Data entries
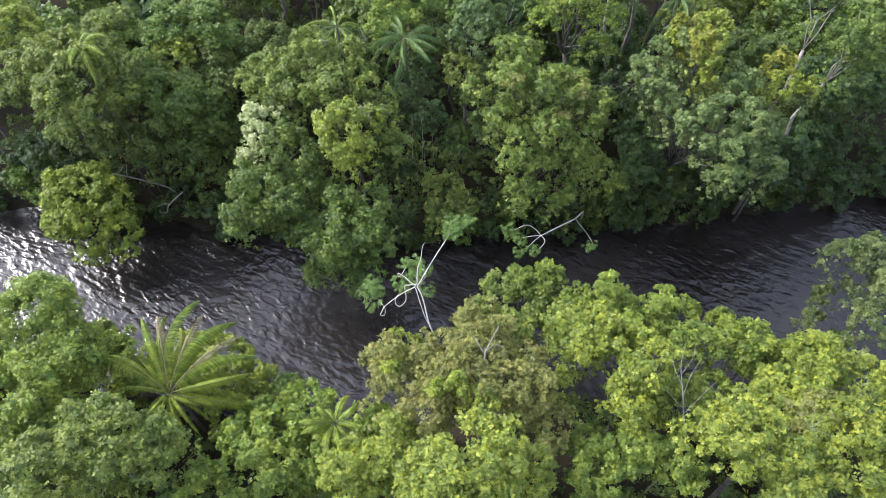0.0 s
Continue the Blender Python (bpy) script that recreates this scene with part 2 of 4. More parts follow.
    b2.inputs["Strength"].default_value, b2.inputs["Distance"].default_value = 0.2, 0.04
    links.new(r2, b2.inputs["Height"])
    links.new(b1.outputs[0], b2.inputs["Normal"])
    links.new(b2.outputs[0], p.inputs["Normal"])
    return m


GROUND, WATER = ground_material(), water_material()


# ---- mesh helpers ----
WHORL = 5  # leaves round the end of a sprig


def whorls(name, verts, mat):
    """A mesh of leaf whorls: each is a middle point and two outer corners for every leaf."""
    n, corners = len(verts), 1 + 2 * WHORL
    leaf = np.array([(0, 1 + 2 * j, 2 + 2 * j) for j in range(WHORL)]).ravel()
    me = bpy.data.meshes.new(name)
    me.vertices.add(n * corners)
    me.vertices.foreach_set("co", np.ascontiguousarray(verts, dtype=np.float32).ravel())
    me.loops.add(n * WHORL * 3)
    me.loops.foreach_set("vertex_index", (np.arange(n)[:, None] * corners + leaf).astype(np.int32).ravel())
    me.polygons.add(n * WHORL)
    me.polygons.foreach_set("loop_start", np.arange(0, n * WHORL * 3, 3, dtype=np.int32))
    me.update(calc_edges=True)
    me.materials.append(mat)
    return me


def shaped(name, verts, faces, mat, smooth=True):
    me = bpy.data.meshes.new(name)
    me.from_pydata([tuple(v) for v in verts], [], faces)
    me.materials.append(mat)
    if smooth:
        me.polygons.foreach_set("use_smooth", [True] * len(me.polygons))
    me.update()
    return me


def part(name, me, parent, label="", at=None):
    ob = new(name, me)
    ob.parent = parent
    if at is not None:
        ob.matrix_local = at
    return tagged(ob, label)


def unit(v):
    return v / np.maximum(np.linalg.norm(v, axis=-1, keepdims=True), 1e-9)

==

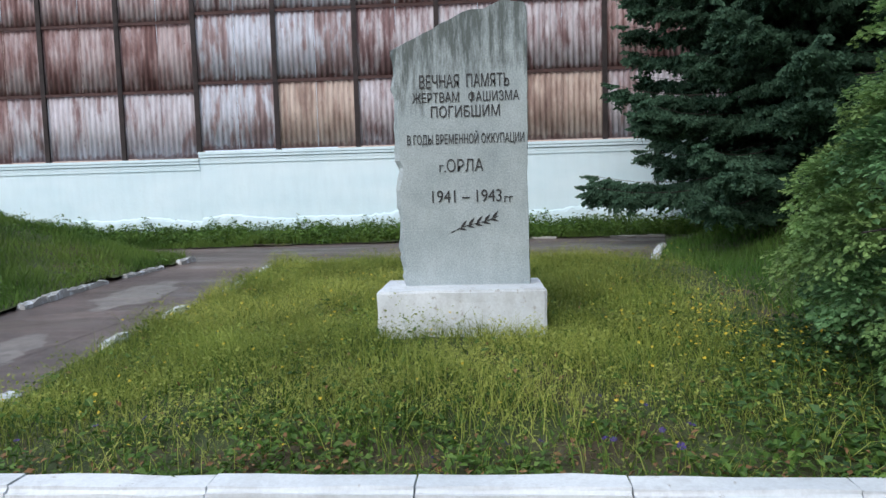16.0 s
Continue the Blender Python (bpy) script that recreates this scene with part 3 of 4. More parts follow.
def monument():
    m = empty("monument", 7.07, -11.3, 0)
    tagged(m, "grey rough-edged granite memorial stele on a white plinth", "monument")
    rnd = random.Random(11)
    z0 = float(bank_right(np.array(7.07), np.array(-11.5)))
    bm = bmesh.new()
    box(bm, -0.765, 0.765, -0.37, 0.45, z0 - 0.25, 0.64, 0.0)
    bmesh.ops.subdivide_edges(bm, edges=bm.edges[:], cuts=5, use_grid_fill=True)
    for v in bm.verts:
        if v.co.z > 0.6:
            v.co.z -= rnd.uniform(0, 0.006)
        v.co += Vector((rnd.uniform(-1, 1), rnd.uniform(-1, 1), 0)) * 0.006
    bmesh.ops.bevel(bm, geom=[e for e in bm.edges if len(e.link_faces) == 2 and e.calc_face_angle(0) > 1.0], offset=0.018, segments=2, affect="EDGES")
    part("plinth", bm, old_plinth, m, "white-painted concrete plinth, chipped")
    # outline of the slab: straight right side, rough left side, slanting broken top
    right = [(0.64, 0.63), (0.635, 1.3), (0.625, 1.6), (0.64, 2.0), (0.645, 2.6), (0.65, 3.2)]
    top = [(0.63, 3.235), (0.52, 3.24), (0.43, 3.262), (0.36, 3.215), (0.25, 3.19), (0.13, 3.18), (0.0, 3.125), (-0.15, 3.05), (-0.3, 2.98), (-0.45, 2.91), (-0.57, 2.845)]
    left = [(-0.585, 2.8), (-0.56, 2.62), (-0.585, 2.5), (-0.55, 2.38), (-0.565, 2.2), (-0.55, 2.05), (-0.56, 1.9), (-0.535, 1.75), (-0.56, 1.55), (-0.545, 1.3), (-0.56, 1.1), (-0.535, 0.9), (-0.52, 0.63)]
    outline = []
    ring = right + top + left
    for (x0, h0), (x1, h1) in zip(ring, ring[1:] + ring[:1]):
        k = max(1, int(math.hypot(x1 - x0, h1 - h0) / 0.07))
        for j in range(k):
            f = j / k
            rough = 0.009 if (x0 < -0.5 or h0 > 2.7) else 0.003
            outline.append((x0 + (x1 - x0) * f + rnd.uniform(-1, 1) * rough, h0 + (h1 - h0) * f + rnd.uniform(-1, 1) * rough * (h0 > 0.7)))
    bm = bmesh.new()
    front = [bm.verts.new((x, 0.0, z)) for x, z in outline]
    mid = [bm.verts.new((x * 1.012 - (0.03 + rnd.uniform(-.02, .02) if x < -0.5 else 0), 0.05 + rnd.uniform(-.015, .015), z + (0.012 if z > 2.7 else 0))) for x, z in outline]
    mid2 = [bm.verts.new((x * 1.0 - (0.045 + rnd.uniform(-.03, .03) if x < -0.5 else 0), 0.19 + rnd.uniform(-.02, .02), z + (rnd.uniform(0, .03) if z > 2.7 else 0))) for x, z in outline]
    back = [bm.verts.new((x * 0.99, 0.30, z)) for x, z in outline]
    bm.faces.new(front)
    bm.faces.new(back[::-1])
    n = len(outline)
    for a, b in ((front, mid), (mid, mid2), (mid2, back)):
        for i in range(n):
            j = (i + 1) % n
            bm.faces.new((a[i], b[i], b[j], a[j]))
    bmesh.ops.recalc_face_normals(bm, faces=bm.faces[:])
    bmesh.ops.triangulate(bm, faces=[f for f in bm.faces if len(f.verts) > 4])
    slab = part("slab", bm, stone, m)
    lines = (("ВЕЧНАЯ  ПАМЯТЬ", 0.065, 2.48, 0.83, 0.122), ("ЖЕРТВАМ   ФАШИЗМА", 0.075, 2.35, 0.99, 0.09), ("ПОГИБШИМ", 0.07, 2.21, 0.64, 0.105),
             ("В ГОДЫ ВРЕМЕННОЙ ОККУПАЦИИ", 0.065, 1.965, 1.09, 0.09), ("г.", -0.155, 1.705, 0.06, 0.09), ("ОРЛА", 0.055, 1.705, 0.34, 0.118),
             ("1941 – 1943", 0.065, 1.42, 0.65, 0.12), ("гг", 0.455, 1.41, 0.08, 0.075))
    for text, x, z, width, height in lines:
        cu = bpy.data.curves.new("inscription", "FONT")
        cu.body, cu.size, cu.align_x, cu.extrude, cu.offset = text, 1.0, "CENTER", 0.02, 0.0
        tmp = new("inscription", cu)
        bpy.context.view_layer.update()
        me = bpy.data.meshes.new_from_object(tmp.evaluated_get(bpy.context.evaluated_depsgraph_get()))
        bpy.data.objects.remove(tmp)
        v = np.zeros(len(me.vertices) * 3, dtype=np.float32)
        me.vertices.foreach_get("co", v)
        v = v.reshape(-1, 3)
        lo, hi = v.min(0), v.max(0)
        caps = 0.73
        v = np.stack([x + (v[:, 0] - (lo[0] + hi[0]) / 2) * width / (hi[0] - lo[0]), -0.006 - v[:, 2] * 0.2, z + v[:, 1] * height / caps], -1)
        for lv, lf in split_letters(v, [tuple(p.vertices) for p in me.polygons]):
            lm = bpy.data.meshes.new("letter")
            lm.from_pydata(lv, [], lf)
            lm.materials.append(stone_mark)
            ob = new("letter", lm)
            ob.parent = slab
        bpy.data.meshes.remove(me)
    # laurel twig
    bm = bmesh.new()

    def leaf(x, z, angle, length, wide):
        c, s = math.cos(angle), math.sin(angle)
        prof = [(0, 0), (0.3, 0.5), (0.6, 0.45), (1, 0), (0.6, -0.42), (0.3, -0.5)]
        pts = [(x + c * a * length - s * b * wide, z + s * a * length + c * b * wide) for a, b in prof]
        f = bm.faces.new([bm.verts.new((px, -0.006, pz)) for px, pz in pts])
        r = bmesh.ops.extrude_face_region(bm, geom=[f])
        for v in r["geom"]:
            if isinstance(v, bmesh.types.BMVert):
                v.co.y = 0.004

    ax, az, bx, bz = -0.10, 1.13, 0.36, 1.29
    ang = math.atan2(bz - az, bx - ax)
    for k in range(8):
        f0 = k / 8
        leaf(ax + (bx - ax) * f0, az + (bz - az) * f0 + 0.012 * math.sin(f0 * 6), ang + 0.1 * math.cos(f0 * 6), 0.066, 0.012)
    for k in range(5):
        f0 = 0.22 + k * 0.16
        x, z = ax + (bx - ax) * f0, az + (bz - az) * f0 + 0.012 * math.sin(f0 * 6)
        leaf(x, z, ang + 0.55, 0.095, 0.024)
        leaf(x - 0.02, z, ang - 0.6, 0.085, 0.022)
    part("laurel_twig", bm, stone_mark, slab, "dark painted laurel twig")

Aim
Find the string "with" in the listing and return every line that holds it.

Answer for this exercise
Continue the Blender Python (bpy) script that recreates this scene with part 2 of 4. More parts follow.
Continue the Blender Python (bpy) script that recreates this scene with part 3 of 4. More parts follow.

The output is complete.